The first thing to out me as a pianist is my posture.
It’s an obtrusive and abiding relic, more obvious than my pinkies jutting out like a scorpion’s tail. I sit up stupidly straight, and well-meaning strangers are keen to point it out. I pretend to care about lung strength or muscle capacity, and the conversation coasts under a minute. But the kudos, blank as they are blithe, balloon my ego. I’ll sit up a little straighter and think about how they thought about me until I pack up to leave, shoulders back and hips aligned.
Posture feels like my first lesson from the piano bench, a prelude to scales and sight reading. I was a restless kindergartener, and my teacher — a young German woman whose blonde hair is now streaked with gray — said that if I didn’t sit up straight, I would turn into Quasimodo. It was a toothless joke that scared me out of slouching, and now my spine sits like a taut string of beads.
It’s like a badge of honor, or maybe of habit. It’s a souvenir of my old self when I poured hours into my practice, chiseling at passages like the sheet music was marble. My approach to writing is similarly obsessive and fatalistic, but I have more luck with the ivories than my MacBook. I’m quick to swoon over Debussy and his velveteen minor seconds, but my thoughts feel at once vaporous and suspended in amber, impossible to capture or extract.
College has estranged me from the piano, which I didn’t expect but probably should have. It’s a violently unportable instrument, and I took the privacy of my living room for granted. I grew up with the piano, its influence on my life swelling too big to measure with rhythm and meter.
My friends and family watched me graduate from a plucky, plastic Casio to an upright, stately Yamaha. I discovered over spring break that it needed to be tuned, and the realization struck me like the tiny hammers hitting their strings — a muffled yet bruising reminder that my life has also modulated.
It’s a frustrating act of reduction to articulate my relationship with piano in statistics — the number of years I’ve played or hours I spent practicing each day, the prizes I’ve won or pieces I’ve botched. It seems impossible to distill 15 years into a witty sound bite, and I feel out of practice.
But like every kid who grew up studying classical music, I have a disarmingly specialized bank of knowledge, fluency in a unique and precious language. I don’t speak it often. I know what I know, but when months pass and I haven’t played, my ego worries that I’ll become the Mechanicals in “A Midsummer Night’s Dream.” Instead of Quasimodo, I’m inching toward Nick Bottom, rattling to Titania about his “reasonable good ear in music.”
I’m reckoning with the fact that I spent my childhood in a pressure cooker of piano instruction and that I will probably never be as nimble or thundering as I was when I was younger. I was never under the impression I would become a concert pianist, but the sudden absence of playing has left a lingering stupor.

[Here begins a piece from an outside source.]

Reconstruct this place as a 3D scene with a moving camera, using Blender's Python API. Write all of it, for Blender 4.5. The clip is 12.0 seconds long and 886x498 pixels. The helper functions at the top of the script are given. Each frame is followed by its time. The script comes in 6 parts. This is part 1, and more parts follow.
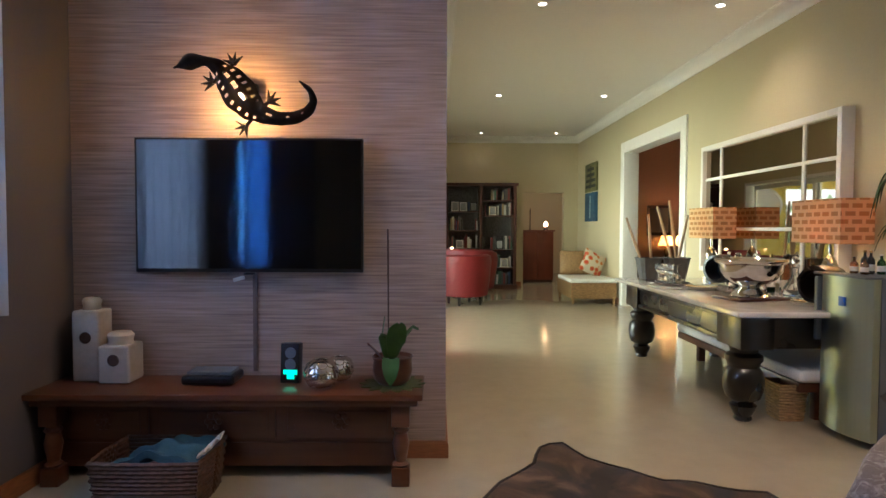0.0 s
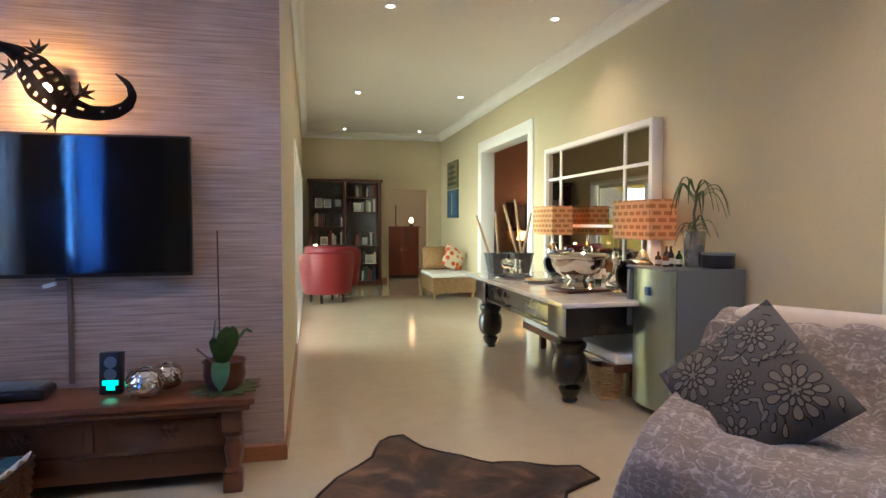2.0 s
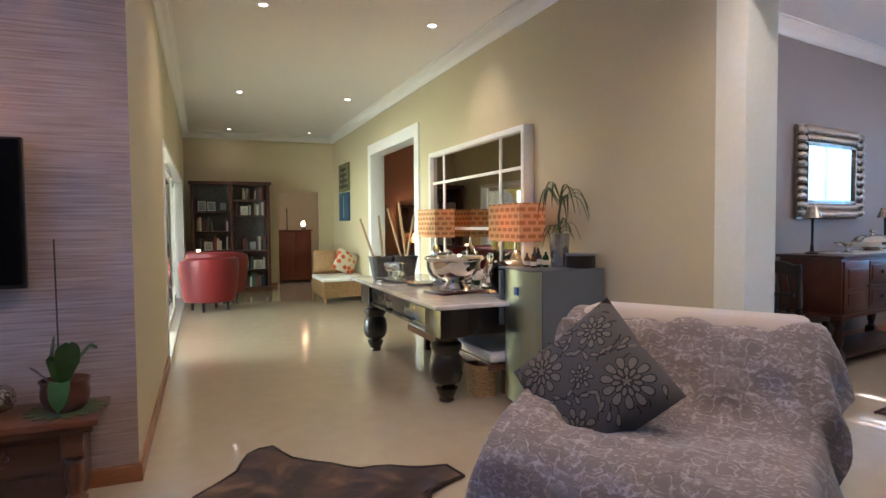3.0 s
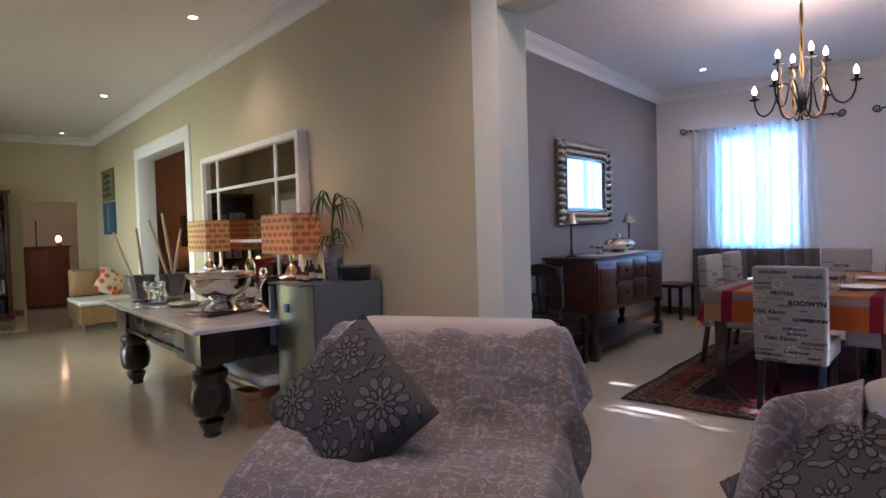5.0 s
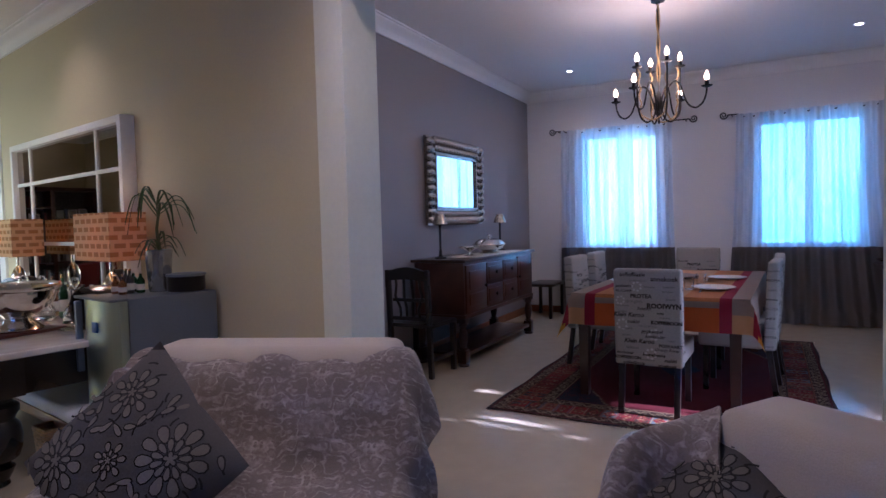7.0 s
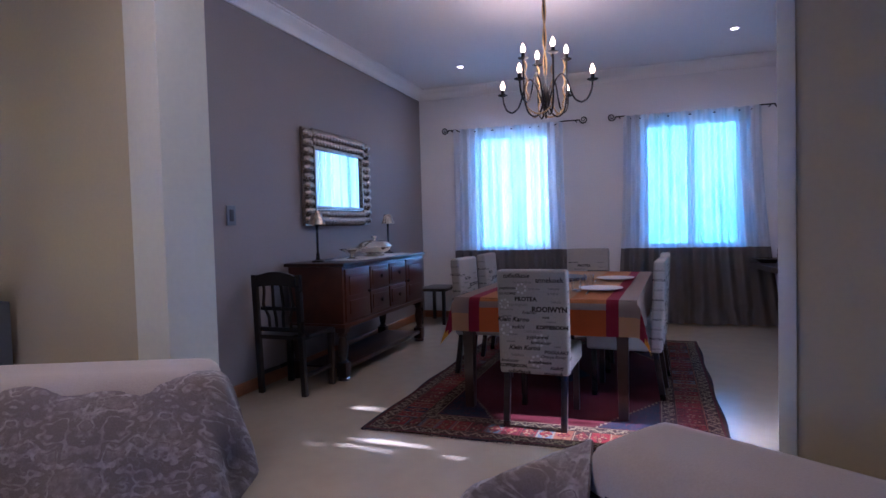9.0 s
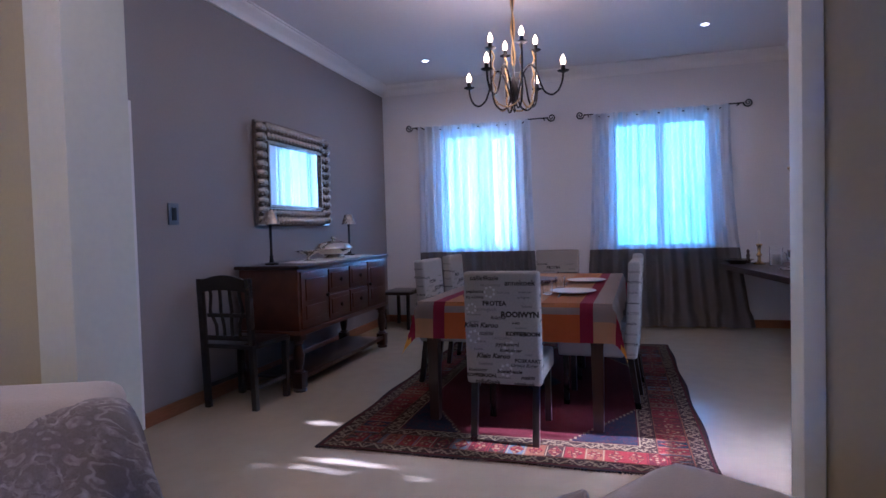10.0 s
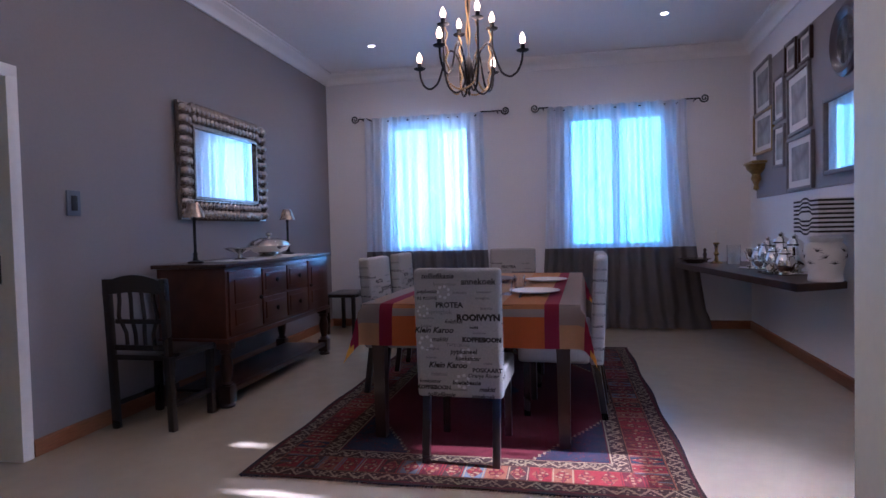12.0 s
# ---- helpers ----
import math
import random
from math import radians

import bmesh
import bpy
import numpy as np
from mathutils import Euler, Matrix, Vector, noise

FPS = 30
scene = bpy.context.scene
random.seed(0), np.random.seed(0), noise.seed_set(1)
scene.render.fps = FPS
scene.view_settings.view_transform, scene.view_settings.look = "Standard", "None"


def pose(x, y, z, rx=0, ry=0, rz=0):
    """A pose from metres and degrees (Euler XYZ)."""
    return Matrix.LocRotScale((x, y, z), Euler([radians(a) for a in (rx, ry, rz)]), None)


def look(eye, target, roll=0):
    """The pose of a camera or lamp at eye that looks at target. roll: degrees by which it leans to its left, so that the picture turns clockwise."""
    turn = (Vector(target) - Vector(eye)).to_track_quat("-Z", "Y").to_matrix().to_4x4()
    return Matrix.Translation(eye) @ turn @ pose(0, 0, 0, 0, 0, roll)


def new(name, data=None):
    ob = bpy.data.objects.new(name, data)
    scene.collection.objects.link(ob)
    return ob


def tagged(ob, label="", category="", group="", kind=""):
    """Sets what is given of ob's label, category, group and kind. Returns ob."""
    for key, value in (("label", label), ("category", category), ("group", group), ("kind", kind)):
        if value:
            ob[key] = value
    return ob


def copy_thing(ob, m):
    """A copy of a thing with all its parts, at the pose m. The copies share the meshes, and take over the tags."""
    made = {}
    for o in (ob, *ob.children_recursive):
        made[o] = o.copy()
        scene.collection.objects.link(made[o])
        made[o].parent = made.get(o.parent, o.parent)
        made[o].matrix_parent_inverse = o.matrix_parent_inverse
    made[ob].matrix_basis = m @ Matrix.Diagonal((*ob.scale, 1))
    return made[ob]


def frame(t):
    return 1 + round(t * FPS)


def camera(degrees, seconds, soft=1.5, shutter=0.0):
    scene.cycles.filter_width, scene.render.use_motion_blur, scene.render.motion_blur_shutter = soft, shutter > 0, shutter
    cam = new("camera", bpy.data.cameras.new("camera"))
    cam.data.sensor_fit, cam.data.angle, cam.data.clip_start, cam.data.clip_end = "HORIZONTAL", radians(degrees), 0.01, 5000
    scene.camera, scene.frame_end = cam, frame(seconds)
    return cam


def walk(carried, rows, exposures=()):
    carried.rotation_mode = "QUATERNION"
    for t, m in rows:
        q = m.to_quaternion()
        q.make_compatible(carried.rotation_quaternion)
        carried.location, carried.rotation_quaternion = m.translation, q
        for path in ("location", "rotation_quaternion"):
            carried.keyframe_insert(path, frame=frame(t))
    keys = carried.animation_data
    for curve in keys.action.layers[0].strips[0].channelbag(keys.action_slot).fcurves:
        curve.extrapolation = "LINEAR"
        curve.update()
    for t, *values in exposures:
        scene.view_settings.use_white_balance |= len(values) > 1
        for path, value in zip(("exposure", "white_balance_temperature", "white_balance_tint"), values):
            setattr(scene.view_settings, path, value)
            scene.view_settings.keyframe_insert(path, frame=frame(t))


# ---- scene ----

I wade through this fog at blistering lento, currently making my way through Natalie Hodges’ “Uncommon Measure.” In the memoir, she explores her evolving connection to music and the pedagogical relationship between music and time. The violinist aspired to be a professional soloist, but when she realized the dream would not pan out, Hodges admits that she “felt haunted by a monumental sense of failure, of aborted struggle and lost time.”
Her image of being “haunted” sits in my chest with leadlike heaviness. I’m not sure how to relate to the piano when I’m not submerged in it. I love music too much to give it up entirely, and in the rare instances when I do sit at the bench, I’m slower to sight read, sweeping rhapsodies that were once familiar now take flight a little closer to the ground.
I don’t have the heart to frame my story with piano as a eulogy or to exercise the specter of my old playing. I’m embodying a new relationship to music, embracing the ambiguous coda and indulging in rubato.